Problem — Reproduce the listing below word for word, with no pictures.

Supplied data —
══════
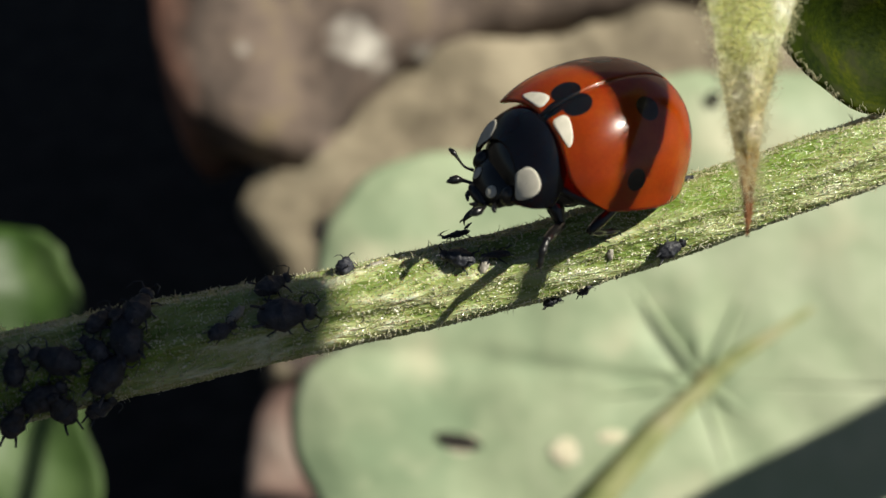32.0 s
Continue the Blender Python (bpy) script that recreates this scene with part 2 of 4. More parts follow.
# ---- materials ----
def surface(name, colours, scale=400.0, rough=0.6, bump=0.00003, fine=4000.0, stretch=(1, 1, 1), turn=0.0, detail=5.0,
            sub=0.0, sheen=0.0, thin=0.0, coat=0.0, spec=0.5, patch=None, vary=0.0):
    """A grained material: two scales of noise over a ramp of colours, with relief. stretch, turn: the grain's run. thin: light let through.
    patch: (colour, scale, from, to) of larger stains. vary: change of value from object to object."""
    m = bpy.data.materials.new(name)
    m.use_nodes = True
    nodes, links = m.node_tree.nodes, m.node_tree.links
    b = nodes["Principled BSDF"]
    tex = nodes.new("ShaderNodeTexCoord")
    place = nodes.new("ShaderNodeMapping")
    place.inputs["Rotation"].default_value = (0, 0, radians(-turn))
    place.inputs["Scale"].default_value = stretch
    place.vector_type = "TEXTURE" if turn else "POINT"
    if turn:
        place.inputs["Rotation"].default_value = (0, 0, radians(turn))
        place.inputs["Scale"].default_value = [1 / s for s in stretch]
    links.new(tex.outputs["Object"], place.inputs["Vector"])
    coarse = nodes.new("ShaderNodeTexNoise")
    coarse.inputs["Scale"].default_value, coarse.inputs["Detail"].default_value = scale, detail
    links.new(place.outputs[0], coarse.inputs["Vector"])
    grain = nodes.new("ShaderNodeTexNoise")
    grain.inputs["Scale"].default_value, grain.inputs["Detail"].default_value = fine, 3
    links.new(place.outputs[0], grain.inputs["Vector"])
    ramp = nodes.new("ShaderNodeValToRGB")
    while len(ramp.color_ramp.elements) < len(colours):
        ramp.color_ramp.elements.new(0.5)
    for n, c in enumerate(colours):
        e = ramp.color_ramp.elements[n]
        e.position = 0.3 + 0.4 * n / max(1, len(colours) - 1)
        e.color = (*c, 1)
    both = nodes.new("ShaderNodeMath")
    both.operation, both.inputs[1].default_value = "MULTIPLY_ADD", 0.35
    links.new(grain.outputs[0], both.inputs[0])
    low = nodes.new("ShaderNodeMath")
    low.operation, low.inputs[1].default_value = "SUBTRACT", 0.175
    links.new(coarse.outputs[0], low.inputs[0])
    links.new(low.outputs[0], both.inputs[2])
    links.new(both.outputs[0], ramp.inputs[0])
    colour = ramp.outputs[0]
    if patch:
        stain = nodes.new("ShaderNodeTexNoise")
        stain.inputs["Scale"].default_value, stain.inputs["Detail"].default_value = patch[1], 3
        links.new(place.outputs[0], stain.inputs["Vector"])
        span = nodes.new("ShaderNodeMapRange")
        span.inputs[1].default_value, span.inputs[2].default_value = patch[2], patch[3]
        links.new(stain.outputs[0], span.inputs[0])
        mix = nodes.new("ShaderNodeMixRGB")
        mix.inputs[2].default_value = (*patch[0], 1)
        links.new(span.outputs[0], mix.inputs[0])
        links.new(colour, mix.inputs[1])
        colour = mix.outputs[0]
    if vary:
        info = nodes.new("ShaderNodeObjectInfo")
        hue = nodes.new("ShaderNodeHueSaturation")
        amount = nodes.new("ShaderNodeMapRange")
        amount.inputs[3].default_value, amount.inputs[4].default_value = 1 - vary, 1 + vary
        links.new(info.outputs["Random"], amount.inputs[0])
        links.new(amount.outputs[0], hue.inputs["Value"])
        links.new(colour, hue.inputs["Color"])
        colour = hue.outputs[0]
    links.new(colour, b.inputs["Base Color"])
    b.inputs["Roughness"].default_value = rough
    b.inputs["Specular IOR Level"].default_value = spec
    b.inputs["Subsurface Weight"].default_value = sub
    b.inputs["Subsurface Scale"].default_value = 0.0004
    b.inputs["Sheen Weight"].default_value = sheen
    b.inputs["Coat Weight"].default_value = coat
    b.inputs["Coat Roughness"].default_value = 0.04
    relief = nodes.new("ShaderNodeBump")
    relief.inputs["Distance"].default_value = bump
    links.new(both.outputs[0], relief.inputs["Height"])
    links.new(relief.outputs[0], b.inputs["Normal"])
    if thin:
        through_it = nodes.new("ShaderNodeBsdfTranslucent")
        links.new(colour, through_it.inputs[0])
        join = nodes.new("ShaderNodeMixShader")
        join.inputs[0].default_value = thin
        links.new(b.outputs[0], join.inputs[1])
        links.new(through_it.outputs[0], join.inputs[2])
        links.new(join.outputs[0], nodes["Material Output"].inputs["Surface"])
    return m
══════
Solution for this problem —
32.0 s
Continue the Blender Python (bpy) script that recreates this scene with part 2 of 4. More parts follow.
# ---- materials ----
def surface(name, colours, scale=400.0, rough=0.6, bump=0.00003, fine=4000.0, stretch=(1, 1, 1), turn=0.0, detail=5.0,
            sub=0.0, sheen=0.0, thin=0.0, coat=0.0, spec=0.5, patch=None, vary=0.0):
    """A grained material: two scales of noise over a ramp of colours, with relief. stretch, turn: the grain's run. thin: light let through.
    patch: (colour, scale, from, to) of larger stains. vary: change of value from object to object."""
    m = bpy.data.materials.new(name)
    m.use_nodes = True
    nodes, links = m.node_tree.nodes, m.node_tree.links
    b = nodes["Principled BSDF"]
    tex = nodes.new("ShaderNodeTexCoord")
    place = nodes.new("ShaderNodeMapping")
    place.inputs["Rotation"].default_value = (0, 0, radians(-turn))
    place.inputs["Scale"].default_value = stretch
    place.vector_type = "TEXTURE" if turn else "POINT"
    if turn:
        place.inputs["Rotation"].default_value = (0, 0, radians(turn))
        place.inputs["Scale"].default_value = [1 / s for s in stretch]
    links.new(tex.outputs["Object"], place.inputs["Vector"])
    coarse = nodes.new("ShaderNodeTexNoise")
    coarse.inputs["Scale"].default_value, coarse.inputs["Detail"].default_value = scale, detail
    links.new(place.outputs[0], coarse.inputs["Vector"])
    grain = nodes.new("ShaderNodeTexNoise")
    grain.inputs["Scale"].default_value, grain.inputs["Detail"].default_value = fine, 3
    links.new(place.outputs[0], grain.inputs["Vector"])
    ramp = nodes.new("ShaderNodeValToRGB")
    while len(ramp.color_ramp.elements) < len(colours):
        ramp.color_ramp.elements.new(0.5)
    for n, c in enumerate(colours):
        e = ramp.color_ramp.elements[n]
        e.position = 0.3 + 0.4 * n / max(1, len(colours) - 1)
        e.color = (*c, 1)
    both = nodes.new("ShaderNodeMath")
    both.operation, both.inputs[1].default_value = "MULTIPLY_ADD", 0.35
    links.new(grain.outputs[0], both.inputs[0])
    low = nodes.new("ShaderNodeMath")
    low.operation, low.inputs[1].default_value = "SUBTRACT", 0.175
    links.new(coarse.outputs[0], low.inputs[0])
    links.new(low.outputs[0], both.inputs[2])
    links.new(both.outputs[0], ramp.inputs[0])
    colour = ramp.outputs[0]
    if patch:
        stain = nodes.new("ShaderNodeTexNoise")
        stain.inputs["Scale"].default_value, stain.inputs["Detail"].default_value = patch[1], 3
        links.new(place.outputs[0], stain.inputs["Vector"])
        span = nodes.new("ShaderNodeMapRange")
        span.inputs[1].default_value, span.inputs[2].default_value = patch[2], patch[3]
        links.new(stain.outputs[0], span.inputs[0])
        mix = nodes.new("ShaderNodeMixRGB")
        mix.inputs[2].default_value = (*patch[0], 1)
        links.new(span.outputs[0], mix.inputs[0])
        links.new(colour, mix.inputs[1])
        colour = mix.outputs[0]
    if vary:
        info = nodes.new("ShaderNodeObjectInfo")
        hue = nodes.new("ShaderNodeHueSaturation")
        amount = nodes.new("ShaderNodeMapRange")
        amount.inputs[3].default_value, amount.inputs[4].default_value = 1 - vary, 1 + vary
        links.new(info.outputs["Random"], amount.inputs[0])
        links.new(amount.outputs[0], hue.inputs["Value"])
        links.new(colour, hue.inputs["Color"])
        colour = hue.outputs[0]
    links.new(colour, b.inputs["Base Color"])
    b.inputs["Roughness"].default_value = rough
    b.inputs["Specular IOR Level"].default_value = spec
    b.inputs["Subsurface Weight"].default_value = sub
    b.inputs["Subsurface Scale"].default_value = 0.0004
    b.inputs["Sheen Weight"].default_value = sheen
    b.inputs["Coat Weight"].default_value = coat
    b.inputs["Coat Roughness"].default_value = 0.04
    relief = nodes.new("ShaderNodeBump")
    relief.inputs["Distance"].default_value = bump
    links.new(both.outputs[0], relief.inputs["Height"])
    links.new(relief.outputs[0], b.inputs["Normal"])
    if thin:
        through_it = nodes.new("ShaderNodeBsdfTranslucent")
        links.new(colour, through_it.inputs[0])
        join = nodes.new("ShaderNodeMixShader")
        join.inputs[0].default_value = thin
        links.new(b.outputs[0], join.inputs[1])
        links.new(through_it.outputs[0], join.inputs[2])
        links.new(join.outputs[0], nodes["Material Output"].inputs["Surface"])
    return m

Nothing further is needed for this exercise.